## BEGIN

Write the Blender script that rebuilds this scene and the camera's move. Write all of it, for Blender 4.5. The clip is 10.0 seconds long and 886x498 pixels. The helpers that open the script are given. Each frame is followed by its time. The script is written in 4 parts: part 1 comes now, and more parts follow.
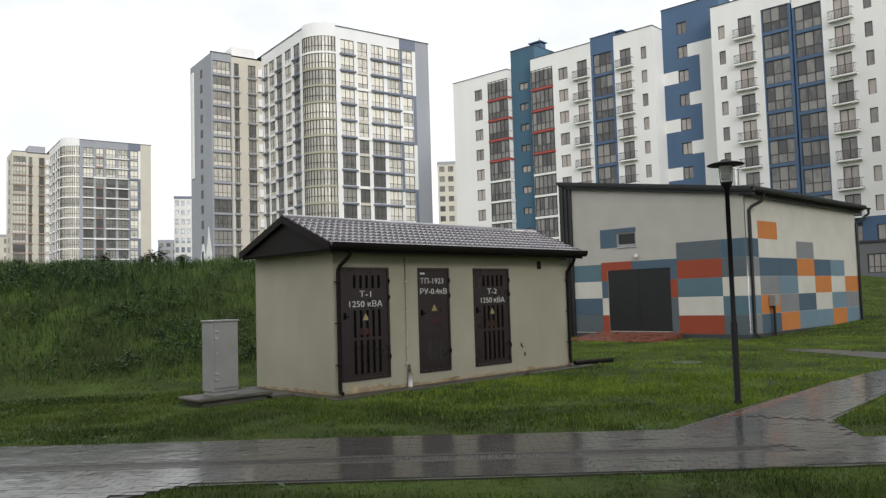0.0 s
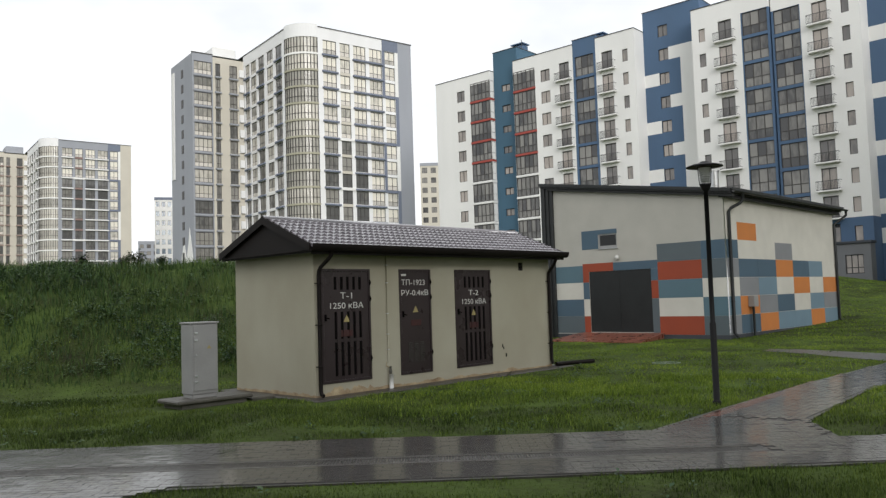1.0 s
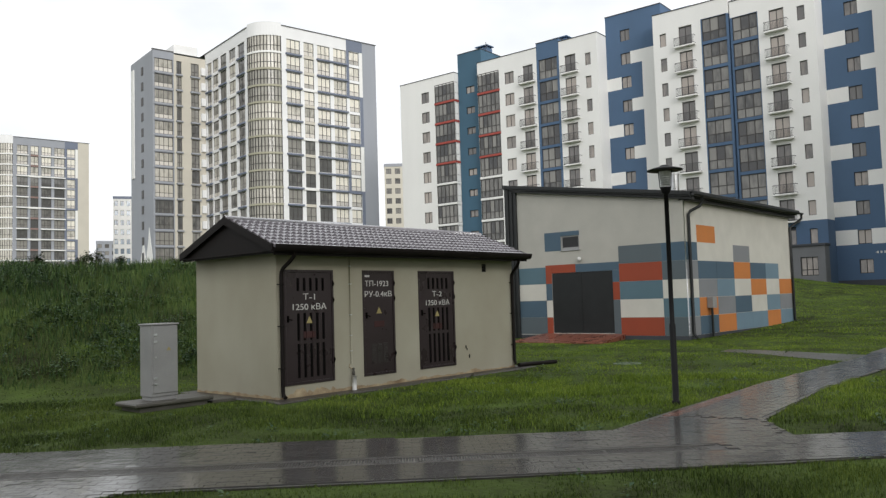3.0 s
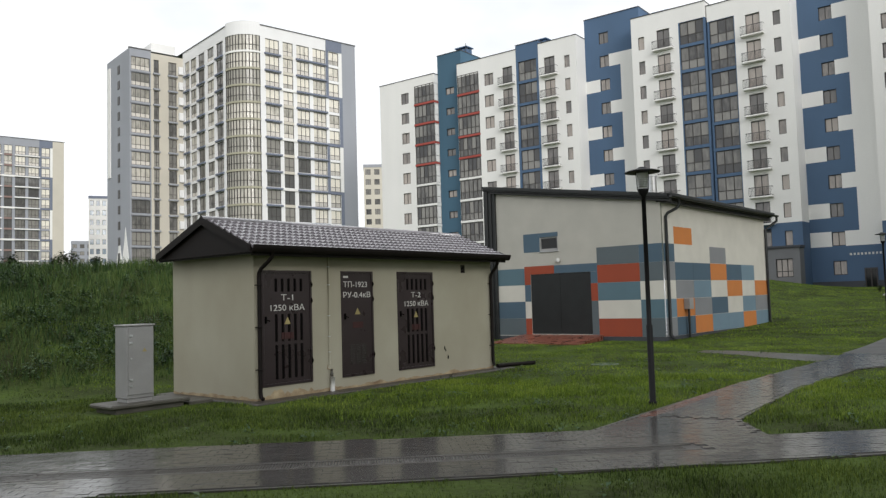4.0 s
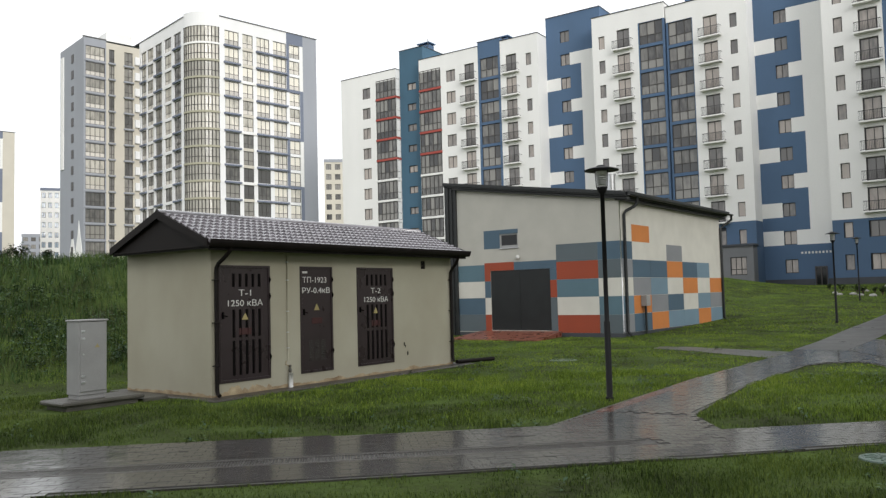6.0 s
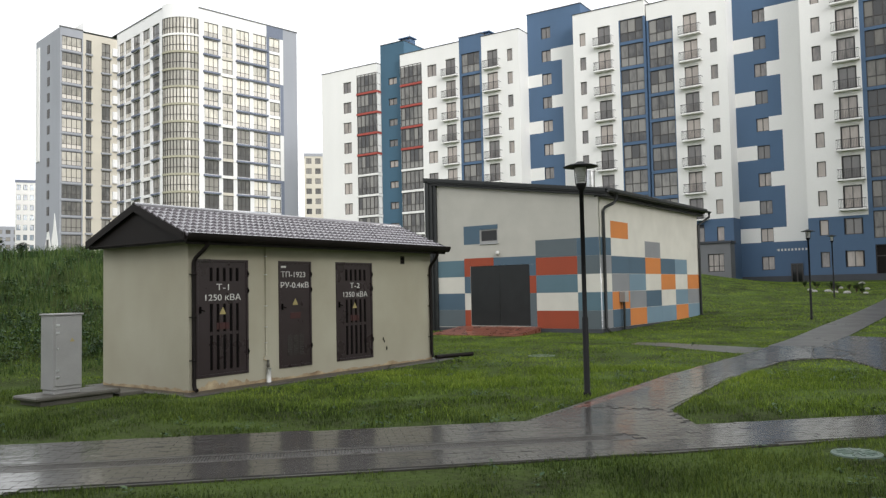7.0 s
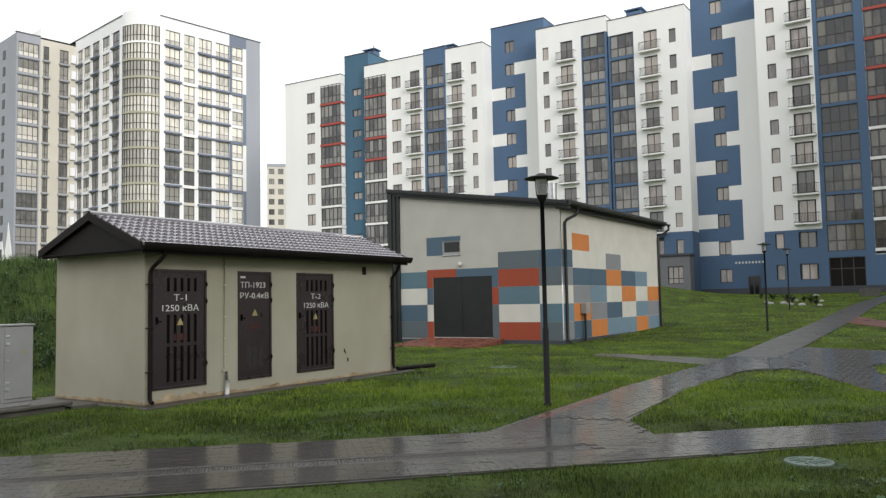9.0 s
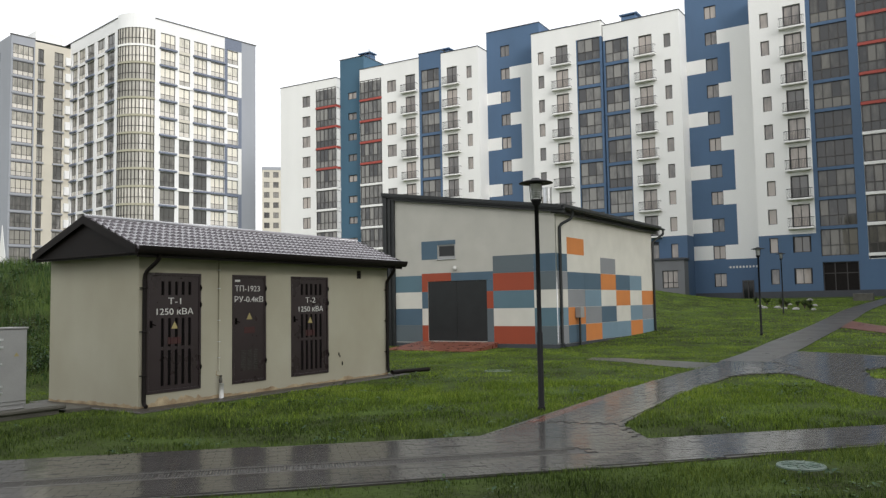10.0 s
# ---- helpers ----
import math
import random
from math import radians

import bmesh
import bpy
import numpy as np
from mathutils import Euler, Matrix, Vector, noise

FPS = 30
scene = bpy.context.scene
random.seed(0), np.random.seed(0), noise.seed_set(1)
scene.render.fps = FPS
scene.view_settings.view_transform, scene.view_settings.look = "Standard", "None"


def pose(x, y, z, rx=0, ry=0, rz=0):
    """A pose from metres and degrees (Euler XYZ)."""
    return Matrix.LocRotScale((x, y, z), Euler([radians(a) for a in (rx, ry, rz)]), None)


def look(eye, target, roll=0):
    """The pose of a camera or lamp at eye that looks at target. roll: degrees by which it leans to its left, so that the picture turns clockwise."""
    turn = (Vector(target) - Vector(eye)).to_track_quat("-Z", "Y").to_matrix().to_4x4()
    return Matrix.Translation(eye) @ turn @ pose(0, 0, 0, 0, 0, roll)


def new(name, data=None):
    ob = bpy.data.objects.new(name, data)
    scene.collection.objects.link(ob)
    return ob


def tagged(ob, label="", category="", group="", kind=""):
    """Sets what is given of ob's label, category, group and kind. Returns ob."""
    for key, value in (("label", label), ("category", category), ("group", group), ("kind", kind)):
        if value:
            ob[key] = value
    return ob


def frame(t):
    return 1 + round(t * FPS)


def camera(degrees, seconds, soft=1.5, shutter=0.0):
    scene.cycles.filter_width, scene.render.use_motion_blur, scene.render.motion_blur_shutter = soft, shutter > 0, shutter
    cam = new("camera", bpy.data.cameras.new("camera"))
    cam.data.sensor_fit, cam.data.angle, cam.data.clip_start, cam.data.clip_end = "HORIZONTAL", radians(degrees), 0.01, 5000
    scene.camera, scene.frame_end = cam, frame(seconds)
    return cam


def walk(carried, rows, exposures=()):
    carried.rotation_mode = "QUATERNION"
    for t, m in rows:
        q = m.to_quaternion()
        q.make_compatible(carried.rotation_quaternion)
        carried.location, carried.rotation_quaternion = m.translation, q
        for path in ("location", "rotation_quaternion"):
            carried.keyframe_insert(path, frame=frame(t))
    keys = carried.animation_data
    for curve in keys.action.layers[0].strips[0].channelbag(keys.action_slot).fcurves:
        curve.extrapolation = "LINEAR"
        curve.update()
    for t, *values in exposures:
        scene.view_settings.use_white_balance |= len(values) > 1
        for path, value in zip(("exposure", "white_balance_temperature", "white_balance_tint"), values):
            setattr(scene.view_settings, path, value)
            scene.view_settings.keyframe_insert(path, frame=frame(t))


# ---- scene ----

## END

Would you give again, word for word, every line from the one with "q.make_compatible(carried.rotation_quaternion)" through the final line of the listing above?

        q.make_compatible(carried.rotation_quaternion)
        carried.location, carried.rotation_quaternion = m.translation, q
        for path in ("location", "rotation_quaternion"):
            carried.keyframe_insert(path, frame=frame(t))
    keys = carried.animation_data
    for curve in keys.action.layers[0].strips[0].channelbag(keys.action_slot).fcurves:
        curve.extrapolation = "LINEAR"
        curve.update()
    for t, *values in exposures:
        scene.view_settings.use_white_balance |= len(values) > 1
        for path, value in zip(("exposure", "white_balance_temperature", "white_balance_tint"), values):
            setattr(scene.view_settings, path, value)
            scene.view_settings.keyframe_insert(path, frame=frame(t))


# ---- scene ----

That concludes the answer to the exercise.